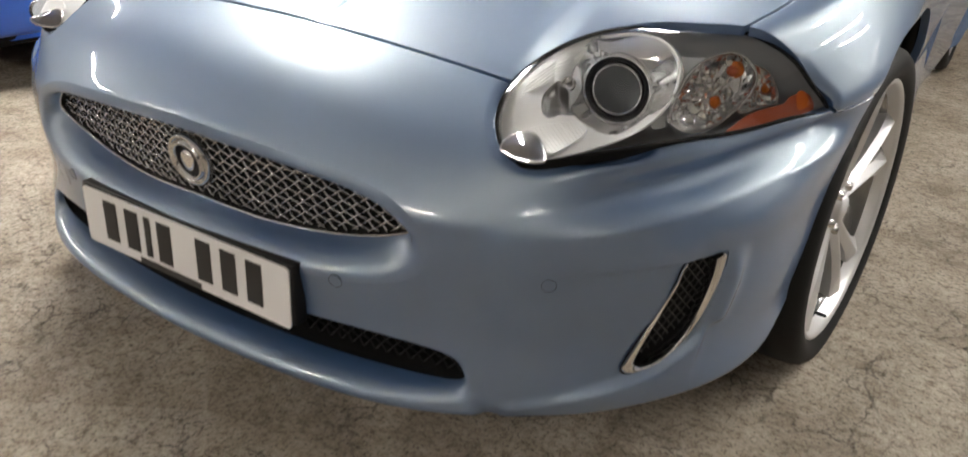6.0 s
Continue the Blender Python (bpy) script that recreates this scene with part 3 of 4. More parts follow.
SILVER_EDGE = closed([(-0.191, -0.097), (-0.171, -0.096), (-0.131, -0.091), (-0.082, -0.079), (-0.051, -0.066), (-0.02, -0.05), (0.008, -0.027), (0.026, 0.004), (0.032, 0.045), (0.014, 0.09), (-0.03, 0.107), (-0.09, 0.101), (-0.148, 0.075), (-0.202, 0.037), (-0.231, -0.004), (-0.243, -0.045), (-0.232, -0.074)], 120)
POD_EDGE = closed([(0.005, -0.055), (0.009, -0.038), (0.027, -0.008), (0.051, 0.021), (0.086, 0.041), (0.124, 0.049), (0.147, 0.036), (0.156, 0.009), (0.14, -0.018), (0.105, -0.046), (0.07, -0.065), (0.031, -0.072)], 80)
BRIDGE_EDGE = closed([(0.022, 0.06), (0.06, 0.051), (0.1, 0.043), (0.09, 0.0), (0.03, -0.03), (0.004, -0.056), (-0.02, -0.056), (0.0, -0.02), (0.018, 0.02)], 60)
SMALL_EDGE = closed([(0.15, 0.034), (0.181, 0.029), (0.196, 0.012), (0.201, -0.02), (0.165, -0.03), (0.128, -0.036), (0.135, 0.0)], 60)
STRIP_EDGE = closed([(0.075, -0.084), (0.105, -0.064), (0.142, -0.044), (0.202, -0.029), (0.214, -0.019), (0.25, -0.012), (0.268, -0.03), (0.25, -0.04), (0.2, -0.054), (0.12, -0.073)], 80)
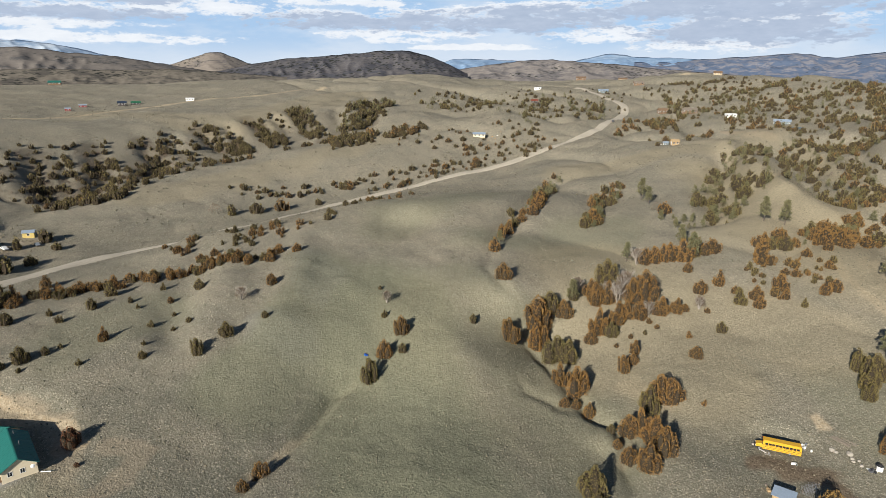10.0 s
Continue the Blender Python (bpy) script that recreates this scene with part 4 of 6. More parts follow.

Directions for this task:
Copy out all of the data word for word. Do not carry over any picture.

Answer to this problem:
6.0 s
Continue the Blender Python (bpy) script that recreates this scene with part 3 of 4. More parts follow.
SILVER_EDGE = closed([(-0.191, -0.097), (-0.171, -0.096), (-0.131, -0.091), (-0.082, -0.079), (-0.051, -0.066), (-0.02, -0.05), (0.008, -0.027), (0.026, 0.004), (0.032, 0.045), (0.014, 0.09), (-0.03, 0.107), (-0.09, 0.101), (-0.148, 0.075), (-0.202, 0.037), (-0.231, -0.004), (-0.243, -0.045), (-0.232, -0.074)], 120)
POD_EDGE = closed([(0.005, -0.055), (0.009, -0.038), (0.027, -0.008), (0.051, 0.021), (0.086, 0.041), (0.124, 0.049), (0.147, 0.036), (0.156, 0.009), (0.14, -0.018), (0.105, -0.046), (0.07, -0.065), (0.031, -0.072)], 80)
BRIDGE_EDGE = closed([(0.022, 0.06), (0.06, 0.051), (0.1, 0.043), (0.09, 0.0), (0.03, -0.03), (0.004, -0.056), (-0.02, -0.056), (0.0, -0.02), (0.018, 0.02)], 60)
SMALL_EDGE = closed([(0.15, 0.034), (0.181, 0.029), (0.196, 0.012), (0.201, -0.02), (0.165, -0.03), (0.128, -0.036), (0.135, 0.0)], 60)
STRIP_EDGE = closed([(0.075, -0.084), (0.105, -0.064), (0.142, -0.044), (0.202, -0.029), (0.214, -0.019), (0.25, -0.012), (0.268, -0.03), (0.25, -0.04), (0.2, -0.054), (0.12, -0.073)], 80)
10.0 s
Continue the Blender Python (bpy) script that recreates this scene with part 4 of 6. More parts follow.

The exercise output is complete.